_What you should do_: Up to and including the line with "return [(x - half, inn(off)), (x", write out the listing from its first line, minus the pictures.

* start Data extract *

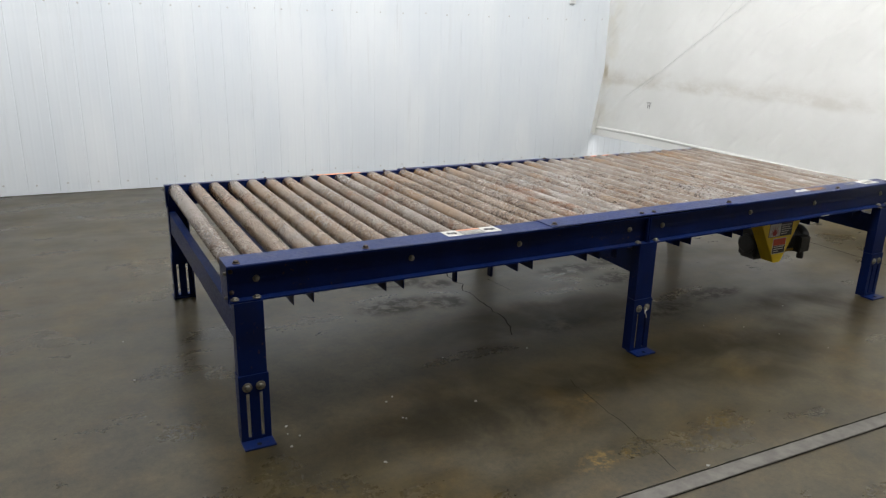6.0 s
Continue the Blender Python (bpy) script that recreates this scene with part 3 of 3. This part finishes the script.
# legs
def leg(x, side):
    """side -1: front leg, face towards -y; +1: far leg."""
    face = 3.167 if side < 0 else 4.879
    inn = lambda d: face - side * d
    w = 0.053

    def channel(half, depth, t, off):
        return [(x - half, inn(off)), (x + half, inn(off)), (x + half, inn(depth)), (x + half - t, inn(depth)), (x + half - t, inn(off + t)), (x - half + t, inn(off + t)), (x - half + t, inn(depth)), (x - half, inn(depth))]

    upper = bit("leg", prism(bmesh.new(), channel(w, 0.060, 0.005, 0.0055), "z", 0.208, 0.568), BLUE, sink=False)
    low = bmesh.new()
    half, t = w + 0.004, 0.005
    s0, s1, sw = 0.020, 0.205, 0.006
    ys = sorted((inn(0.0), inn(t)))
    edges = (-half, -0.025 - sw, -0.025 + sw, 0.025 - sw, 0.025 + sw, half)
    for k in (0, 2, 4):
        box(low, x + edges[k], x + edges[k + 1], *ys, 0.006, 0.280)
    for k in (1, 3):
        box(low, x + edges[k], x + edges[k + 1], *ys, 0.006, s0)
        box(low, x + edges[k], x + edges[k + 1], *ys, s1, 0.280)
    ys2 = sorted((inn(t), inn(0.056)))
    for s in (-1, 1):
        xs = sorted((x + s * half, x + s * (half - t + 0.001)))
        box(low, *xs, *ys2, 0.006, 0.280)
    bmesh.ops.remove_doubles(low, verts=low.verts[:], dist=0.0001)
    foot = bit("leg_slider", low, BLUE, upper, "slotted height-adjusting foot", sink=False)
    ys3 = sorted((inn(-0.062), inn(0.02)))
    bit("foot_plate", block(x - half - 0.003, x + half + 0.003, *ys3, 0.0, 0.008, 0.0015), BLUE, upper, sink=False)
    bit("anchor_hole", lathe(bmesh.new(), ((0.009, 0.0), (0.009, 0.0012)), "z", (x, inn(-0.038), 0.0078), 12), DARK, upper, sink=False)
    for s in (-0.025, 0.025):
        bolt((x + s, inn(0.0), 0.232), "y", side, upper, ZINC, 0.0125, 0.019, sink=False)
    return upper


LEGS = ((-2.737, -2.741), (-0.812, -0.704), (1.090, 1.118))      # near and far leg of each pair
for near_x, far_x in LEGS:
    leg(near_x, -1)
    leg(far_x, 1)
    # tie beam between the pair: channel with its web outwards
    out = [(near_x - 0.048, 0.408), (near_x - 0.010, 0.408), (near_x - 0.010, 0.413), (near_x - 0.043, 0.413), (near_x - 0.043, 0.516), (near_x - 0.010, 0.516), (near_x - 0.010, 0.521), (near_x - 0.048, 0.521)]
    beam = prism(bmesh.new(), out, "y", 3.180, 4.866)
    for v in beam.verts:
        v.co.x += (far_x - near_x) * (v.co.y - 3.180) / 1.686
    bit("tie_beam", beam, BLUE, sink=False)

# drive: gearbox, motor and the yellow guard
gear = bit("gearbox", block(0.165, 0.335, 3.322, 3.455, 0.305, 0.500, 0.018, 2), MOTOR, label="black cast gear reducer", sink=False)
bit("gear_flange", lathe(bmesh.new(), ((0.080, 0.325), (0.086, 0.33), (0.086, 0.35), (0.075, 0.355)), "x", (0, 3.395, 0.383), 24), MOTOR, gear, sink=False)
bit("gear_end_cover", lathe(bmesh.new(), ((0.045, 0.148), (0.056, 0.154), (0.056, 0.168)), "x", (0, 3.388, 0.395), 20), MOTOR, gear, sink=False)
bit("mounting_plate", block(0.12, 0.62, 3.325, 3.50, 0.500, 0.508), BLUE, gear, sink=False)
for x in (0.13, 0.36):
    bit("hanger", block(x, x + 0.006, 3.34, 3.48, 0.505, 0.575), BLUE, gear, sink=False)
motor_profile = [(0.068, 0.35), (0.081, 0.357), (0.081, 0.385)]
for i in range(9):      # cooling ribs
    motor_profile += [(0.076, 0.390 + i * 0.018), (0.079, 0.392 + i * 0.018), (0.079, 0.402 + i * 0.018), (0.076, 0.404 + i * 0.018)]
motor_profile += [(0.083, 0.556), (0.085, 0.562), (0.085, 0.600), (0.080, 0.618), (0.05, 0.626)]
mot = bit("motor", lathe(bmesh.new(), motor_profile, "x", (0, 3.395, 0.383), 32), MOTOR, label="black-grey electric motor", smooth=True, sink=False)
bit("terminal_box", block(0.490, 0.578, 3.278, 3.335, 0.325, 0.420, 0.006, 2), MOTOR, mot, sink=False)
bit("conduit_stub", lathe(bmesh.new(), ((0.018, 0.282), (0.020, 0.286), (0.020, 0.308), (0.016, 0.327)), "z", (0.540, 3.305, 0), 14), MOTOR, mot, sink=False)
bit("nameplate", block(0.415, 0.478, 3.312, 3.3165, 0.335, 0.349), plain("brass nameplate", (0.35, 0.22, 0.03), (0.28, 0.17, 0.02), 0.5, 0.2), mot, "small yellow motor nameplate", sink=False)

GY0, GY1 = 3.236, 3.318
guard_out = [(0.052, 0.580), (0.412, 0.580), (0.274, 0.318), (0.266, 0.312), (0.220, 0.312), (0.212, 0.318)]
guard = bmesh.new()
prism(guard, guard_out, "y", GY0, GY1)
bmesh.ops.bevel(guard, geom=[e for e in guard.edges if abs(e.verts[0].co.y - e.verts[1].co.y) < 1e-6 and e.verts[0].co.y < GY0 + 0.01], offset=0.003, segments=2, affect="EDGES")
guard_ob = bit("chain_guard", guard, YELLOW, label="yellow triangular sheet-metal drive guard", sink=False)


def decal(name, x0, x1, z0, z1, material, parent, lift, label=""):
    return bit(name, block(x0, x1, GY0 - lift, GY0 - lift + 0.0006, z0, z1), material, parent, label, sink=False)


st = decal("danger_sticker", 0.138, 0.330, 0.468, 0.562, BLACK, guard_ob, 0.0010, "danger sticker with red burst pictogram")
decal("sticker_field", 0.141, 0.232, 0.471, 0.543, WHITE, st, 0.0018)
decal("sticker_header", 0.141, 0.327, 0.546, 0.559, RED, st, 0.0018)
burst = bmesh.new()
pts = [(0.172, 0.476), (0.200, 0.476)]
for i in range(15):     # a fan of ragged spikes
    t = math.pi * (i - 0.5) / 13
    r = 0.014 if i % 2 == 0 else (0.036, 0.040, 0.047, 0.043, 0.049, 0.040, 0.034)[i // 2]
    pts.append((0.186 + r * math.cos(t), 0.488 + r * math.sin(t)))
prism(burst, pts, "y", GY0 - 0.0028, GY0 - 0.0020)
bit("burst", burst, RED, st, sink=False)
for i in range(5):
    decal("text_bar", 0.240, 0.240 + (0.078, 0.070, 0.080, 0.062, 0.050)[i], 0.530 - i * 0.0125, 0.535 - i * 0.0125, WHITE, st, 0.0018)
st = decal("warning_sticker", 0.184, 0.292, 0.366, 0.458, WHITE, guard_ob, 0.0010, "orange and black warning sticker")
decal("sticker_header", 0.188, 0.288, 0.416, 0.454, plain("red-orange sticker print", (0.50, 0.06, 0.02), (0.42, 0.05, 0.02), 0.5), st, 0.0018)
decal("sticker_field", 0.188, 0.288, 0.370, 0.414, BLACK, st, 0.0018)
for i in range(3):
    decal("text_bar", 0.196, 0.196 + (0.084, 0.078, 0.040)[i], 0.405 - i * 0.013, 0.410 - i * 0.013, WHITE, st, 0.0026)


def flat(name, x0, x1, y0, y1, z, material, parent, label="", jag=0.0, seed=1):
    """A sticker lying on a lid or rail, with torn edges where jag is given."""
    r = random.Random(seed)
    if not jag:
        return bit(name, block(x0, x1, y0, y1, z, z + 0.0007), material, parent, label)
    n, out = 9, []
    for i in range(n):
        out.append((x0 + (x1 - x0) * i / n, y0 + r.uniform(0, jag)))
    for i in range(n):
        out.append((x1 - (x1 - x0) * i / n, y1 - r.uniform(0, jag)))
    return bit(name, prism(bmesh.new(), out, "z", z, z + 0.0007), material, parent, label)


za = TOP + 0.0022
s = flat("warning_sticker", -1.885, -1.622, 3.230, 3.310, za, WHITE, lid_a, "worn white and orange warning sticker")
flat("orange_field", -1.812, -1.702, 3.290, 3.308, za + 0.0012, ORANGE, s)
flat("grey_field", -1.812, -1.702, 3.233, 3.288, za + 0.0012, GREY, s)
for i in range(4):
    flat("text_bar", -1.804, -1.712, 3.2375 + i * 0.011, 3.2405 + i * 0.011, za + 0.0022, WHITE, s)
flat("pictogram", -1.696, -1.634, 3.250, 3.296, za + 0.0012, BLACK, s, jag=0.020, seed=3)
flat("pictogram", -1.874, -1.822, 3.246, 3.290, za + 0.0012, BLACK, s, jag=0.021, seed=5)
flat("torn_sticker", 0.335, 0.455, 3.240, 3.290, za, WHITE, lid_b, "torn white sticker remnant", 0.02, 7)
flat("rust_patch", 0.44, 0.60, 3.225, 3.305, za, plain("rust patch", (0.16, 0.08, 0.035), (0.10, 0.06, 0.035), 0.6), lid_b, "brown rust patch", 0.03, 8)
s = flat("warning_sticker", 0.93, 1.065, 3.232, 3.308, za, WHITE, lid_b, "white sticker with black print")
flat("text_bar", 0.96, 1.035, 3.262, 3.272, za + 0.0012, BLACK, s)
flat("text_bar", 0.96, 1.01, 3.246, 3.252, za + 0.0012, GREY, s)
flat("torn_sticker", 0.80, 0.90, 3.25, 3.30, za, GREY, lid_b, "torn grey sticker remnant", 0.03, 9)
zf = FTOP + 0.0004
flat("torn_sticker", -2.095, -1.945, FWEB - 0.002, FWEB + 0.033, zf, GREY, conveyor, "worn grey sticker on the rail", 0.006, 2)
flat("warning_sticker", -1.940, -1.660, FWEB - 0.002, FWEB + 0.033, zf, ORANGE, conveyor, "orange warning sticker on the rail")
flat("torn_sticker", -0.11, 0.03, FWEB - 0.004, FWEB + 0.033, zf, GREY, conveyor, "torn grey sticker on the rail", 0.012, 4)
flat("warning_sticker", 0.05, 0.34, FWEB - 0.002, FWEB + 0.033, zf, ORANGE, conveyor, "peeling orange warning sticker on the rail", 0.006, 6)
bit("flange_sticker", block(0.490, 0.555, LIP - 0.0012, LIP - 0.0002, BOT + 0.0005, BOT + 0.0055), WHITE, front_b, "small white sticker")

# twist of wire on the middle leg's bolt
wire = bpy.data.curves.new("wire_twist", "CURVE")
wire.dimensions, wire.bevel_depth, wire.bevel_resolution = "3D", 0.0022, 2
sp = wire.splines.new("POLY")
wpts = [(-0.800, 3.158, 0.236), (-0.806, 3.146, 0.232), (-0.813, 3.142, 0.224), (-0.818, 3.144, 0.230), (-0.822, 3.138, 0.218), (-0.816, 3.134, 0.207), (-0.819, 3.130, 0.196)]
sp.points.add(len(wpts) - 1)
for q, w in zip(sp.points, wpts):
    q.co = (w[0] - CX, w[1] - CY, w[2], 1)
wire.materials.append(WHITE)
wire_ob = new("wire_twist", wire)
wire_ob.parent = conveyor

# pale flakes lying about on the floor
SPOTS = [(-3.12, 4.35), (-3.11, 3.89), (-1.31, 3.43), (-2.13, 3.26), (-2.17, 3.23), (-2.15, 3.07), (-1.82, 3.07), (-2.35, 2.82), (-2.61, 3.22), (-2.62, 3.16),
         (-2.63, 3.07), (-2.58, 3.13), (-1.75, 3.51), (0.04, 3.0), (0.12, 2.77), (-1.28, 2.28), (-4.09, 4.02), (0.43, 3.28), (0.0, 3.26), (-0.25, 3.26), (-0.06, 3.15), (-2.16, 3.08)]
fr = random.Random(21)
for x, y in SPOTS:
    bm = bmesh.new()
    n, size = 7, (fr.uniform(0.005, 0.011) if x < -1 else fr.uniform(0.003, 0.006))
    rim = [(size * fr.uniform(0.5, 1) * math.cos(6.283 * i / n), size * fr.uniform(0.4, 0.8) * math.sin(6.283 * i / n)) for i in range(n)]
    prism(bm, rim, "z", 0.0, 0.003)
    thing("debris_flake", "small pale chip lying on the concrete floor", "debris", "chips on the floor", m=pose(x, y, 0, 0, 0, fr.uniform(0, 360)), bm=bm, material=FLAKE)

* end Data extract *

_Problem solution_:
6.0 s
Continue the Blender Python (bpy) script that recreates this scene with part 3 of 3. This part finishes the script.
# legs
def leg(x, side):
    """side -1: front leg, face towards -y; +1: far leg."""
    face = 3.167 if side < 0 else 4.879
    inn = lambda d: face - side * d
    w = 0.053

    def channel(half, depth, t, off):
        return [(x - half, inn(off)), (x + half, inn(off)), (x + half, inn(depth)), (x + half - t, inn(depth)), (x + half - t, inn(off + t)), (x - half + t, inn(off + t)), (x - half + t, inn(depth)), (x - half, inn(depth))]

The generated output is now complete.